Clutter is not unique to seniors, but some age-related conditions may make it worse. An accumulation of daily junk mail, bills, newspapers and magazines can quickly overwhelm seniors who are struggling physically, mentally or emotionally. Even seniors who simply don’t know how to part with their possessions are vulnerable. The risks are many, from slipping on loose papers to the threat of fire to mold and mildew. Clutter can also interfere with family relationships.
Following are 10 reasons why seniors might hang on to stuff and what to do about it:
1. Sentimental attachment. That prom dress represents the history and memories of the event; it’s not the dress itself. Save only a piece of the dress to make a quilt or display in a shadow box.
2. Sense of loyalty. Older adults who’ve received gifts from family and friends may be reluctant to part with them. Encourage your loved one to give unused gifts back to the giver or grandchildren.

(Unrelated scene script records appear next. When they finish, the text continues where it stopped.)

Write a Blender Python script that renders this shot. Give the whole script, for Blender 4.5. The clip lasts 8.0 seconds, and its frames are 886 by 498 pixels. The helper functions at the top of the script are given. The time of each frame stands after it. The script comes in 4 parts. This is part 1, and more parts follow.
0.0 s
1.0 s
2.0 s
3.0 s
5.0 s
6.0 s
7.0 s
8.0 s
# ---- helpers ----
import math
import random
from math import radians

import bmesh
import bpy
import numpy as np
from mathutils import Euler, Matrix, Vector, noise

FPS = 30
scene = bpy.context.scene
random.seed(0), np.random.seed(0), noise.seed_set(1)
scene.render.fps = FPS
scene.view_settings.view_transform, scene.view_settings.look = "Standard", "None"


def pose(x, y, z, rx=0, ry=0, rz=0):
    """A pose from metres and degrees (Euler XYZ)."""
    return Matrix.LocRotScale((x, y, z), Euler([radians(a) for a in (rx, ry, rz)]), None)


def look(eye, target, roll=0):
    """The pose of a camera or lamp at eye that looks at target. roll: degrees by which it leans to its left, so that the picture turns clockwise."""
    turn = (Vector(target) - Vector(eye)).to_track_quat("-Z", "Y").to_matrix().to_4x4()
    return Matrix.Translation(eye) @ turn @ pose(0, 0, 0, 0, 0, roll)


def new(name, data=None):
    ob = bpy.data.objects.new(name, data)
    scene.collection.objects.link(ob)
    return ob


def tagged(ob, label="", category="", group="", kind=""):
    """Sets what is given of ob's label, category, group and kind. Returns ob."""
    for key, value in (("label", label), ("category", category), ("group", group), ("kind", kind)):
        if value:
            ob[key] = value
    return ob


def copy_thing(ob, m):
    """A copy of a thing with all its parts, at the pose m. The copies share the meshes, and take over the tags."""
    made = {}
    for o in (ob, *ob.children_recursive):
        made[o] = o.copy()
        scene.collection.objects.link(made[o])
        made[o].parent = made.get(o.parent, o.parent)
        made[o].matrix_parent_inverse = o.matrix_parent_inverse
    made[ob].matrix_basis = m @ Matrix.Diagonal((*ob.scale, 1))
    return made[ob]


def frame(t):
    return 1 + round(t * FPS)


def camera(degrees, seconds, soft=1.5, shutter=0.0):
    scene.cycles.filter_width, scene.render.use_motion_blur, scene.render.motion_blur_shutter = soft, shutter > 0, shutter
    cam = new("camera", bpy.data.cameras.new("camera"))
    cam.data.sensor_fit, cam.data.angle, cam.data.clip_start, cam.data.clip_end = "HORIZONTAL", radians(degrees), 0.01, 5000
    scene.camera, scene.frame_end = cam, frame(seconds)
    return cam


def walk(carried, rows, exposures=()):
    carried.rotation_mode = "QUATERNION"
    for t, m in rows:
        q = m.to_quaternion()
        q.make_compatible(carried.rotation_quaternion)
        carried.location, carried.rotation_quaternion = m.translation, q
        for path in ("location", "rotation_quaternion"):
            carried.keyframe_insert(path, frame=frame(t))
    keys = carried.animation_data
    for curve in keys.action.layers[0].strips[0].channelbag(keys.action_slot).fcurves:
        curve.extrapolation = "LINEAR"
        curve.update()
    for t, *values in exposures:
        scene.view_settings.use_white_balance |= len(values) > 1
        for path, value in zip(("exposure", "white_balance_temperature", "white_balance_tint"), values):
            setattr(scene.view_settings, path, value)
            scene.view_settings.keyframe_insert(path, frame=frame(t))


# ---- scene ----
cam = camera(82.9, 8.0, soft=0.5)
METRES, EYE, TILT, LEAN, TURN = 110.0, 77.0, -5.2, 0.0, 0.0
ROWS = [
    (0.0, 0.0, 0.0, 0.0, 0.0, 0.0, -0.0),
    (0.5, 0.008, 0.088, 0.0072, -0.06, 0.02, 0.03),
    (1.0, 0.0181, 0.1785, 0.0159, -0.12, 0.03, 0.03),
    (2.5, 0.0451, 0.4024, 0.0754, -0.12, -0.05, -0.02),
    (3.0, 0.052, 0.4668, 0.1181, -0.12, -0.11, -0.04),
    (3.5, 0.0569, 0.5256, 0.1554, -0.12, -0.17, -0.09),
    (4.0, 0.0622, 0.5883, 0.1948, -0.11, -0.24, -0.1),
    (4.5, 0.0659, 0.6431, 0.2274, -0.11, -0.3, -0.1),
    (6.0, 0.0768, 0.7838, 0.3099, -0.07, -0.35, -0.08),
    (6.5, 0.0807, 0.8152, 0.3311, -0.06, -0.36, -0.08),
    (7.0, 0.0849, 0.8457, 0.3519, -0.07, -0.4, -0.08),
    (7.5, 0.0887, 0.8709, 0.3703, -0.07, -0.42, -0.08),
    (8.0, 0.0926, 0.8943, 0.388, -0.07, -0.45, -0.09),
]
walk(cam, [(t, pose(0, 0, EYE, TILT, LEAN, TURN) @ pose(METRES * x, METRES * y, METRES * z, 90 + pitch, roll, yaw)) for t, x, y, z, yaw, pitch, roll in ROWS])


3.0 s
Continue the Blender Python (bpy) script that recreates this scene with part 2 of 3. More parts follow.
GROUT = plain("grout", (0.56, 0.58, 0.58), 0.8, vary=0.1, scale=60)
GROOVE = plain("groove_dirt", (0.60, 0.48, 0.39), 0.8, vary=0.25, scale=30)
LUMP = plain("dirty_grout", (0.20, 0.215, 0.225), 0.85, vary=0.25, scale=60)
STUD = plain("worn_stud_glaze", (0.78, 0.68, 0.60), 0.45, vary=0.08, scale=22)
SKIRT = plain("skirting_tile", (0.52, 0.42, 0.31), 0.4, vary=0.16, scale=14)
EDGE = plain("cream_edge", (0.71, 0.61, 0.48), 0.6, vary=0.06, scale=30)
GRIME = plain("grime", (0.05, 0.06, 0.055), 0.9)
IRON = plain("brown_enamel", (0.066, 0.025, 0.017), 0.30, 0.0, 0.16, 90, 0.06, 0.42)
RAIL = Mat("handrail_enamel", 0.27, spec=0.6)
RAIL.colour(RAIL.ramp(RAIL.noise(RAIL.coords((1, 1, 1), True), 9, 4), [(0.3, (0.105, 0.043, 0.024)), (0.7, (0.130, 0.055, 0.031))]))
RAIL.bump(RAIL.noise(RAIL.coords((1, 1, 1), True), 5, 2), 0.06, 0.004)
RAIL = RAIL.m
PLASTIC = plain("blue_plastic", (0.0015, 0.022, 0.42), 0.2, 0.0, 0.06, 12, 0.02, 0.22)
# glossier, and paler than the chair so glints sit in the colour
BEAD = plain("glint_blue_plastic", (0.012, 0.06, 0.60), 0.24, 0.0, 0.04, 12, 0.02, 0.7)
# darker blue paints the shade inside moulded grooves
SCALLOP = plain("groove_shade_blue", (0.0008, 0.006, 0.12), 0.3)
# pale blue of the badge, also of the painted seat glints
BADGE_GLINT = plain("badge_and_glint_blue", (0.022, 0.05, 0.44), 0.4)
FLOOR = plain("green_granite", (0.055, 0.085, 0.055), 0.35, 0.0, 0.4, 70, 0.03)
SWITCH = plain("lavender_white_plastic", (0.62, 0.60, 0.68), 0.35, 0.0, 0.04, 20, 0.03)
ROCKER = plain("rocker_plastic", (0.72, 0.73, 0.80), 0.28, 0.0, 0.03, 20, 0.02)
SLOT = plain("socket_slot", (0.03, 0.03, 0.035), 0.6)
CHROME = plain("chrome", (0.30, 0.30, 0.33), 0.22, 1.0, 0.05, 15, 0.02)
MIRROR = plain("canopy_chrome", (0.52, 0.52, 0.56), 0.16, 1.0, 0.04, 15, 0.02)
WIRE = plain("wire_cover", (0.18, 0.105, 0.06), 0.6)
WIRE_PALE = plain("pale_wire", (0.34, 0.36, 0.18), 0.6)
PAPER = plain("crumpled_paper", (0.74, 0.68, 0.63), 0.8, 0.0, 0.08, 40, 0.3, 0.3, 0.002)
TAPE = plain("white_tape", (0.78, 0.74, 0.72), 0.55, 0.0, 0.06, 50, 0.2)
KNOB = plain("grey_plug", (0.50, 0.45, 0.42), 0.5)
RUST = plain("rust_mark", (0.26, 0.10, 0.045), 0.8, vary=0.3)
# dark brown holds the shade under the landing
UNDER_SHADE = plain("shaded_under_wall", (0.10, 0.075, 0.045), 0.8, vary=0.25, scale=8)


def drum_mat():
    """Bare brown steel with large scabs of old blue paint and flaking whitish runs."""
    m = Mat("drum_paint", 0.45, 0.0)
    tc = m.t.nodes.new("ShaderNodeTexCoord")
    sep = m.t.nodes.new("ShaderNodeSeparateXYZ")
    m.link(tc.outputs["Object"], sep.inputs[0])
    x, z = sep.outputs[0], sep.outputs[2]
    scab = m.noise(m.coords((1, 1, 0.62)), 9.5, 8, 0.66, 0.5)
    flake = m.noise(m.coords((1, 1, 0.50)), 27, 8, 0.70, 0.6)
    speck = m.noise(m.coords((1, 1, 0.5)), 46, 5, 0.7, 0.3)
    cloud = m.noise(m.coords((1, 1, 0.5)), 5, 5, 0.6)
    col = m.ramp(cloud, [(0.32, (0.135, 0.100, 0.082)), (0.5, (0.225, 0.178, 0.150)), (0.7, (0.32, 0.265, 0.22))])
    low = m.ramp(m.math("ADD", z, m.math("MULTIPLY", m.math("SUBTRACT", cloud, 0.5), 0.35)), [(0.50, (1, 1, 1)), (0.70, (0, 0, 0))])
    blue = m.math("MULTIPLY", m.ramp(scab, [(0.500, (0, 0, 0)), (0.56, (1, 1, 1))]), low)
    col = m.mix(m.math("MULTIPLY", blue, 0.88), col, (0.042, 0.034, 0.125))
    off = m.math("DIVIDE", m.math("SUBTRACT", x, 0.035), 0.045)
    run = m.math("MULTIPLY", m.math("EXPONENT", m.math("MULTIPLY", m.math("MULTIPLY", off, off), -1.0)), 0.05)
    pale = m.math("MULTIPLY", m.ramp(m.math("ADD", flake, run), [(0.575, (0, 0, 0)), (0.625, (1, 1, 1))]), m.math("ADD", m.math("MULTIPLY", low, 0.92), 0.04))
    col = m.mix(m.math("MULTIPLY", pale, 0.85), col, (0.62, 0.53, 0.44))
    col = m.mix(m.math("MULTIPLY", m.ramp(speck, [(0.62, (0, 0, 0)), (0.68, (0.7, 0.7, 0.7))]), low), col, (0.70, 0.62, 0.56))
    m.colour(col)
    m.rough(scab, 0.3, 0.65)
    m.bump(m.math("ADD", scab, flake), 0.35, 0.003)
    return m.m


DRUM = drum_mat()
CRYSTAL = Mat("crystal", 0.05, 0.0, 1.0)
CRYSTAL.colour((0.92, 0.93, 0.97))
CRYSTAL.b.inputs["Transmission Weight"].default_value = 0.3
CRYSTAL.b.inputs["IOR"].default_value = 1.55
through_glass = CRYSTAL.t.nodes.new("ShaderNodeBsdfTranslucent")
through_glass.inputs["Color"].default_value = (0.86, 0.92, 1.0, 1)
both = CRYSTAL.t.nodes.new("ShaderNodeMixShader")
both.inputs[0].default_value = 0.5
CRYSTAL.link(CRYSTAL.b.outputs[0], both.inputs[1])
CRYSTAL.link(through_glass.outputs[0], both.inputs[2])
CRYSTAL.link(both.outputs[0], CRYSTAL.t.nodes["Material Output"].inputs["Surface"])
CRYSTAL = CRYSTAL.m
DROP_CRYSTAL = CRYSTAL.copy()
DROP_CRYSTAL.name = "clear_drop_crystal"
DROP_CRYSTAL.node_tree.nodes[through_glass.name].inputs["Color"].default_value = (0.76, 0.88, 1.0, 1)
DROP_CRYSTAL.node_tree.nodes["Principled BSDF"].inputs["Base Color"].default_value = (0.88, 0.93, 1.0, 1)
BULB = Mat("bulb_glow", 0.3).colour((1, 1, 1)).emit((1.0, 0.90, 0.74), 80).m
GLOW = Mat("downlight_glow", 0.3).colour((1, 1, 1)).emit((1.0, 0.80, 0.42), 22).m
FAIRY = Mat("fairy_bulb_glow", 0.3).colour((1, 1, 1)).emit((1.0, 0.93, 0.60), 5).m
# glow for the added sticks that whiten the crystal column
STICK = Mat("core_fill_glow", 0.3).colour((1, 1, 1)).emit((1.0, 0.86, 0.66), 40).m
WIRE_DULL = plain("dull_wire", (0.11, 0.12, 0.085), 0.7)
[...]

3. The need to conserve. Seniors are the original green people. Appeal to a senior’s desire to help others. “You went through the Great Depression, now it’s time for you to let go and help someone else.”
4. Fatigue. A home with a lifetime of memories can easily become too much for an older adult to handle. Help seniors manage clutter by establishing online bill paying.
5. Change in health. Seniors who have suffered a health episode may no longer be able to manage household duties. Consider a professional organizer and caregiver to help your loved one.
6. Fear. Seniors often fear what will happen if they give up their stuff. Use logic and information to help seniors understand it’s O.K. to let go.
7. The dream of the future. Those clothes in the closet don’t fit anymore, but your loved one is sure that some day she’ll wear them. Ask seniors to fill a box with clothing they don’t wear much. Agree that if they have not gone back to the box in six months to wear the item, they will donate that to charity.
8. Love of shopping. Today’s seniors have more money than previous generations and they love to shop. Clutter can become so bad seniors can’t find things so they buy them again.
9. History and memories. Keepsakes represent history and memories. Encourage seniors to take old photos to a family reunion and share with several generations.
10. Loneliness. Stuff can become a misplaced companion. Loneliness may also lead to depression, which makes it difficult for seniors to get organized.
Family caregivers can become just as overwhelmed as seniors. Spring is a great time to help seniors de-clutter for their own health and well-being. We suggest a three-step plan where the family caregiver brings three bins — one for the stuff the senior wants to keep, one for donations and the other for trash. Sometimes seniors just need a little help. Convincing them to let go can be another challenge.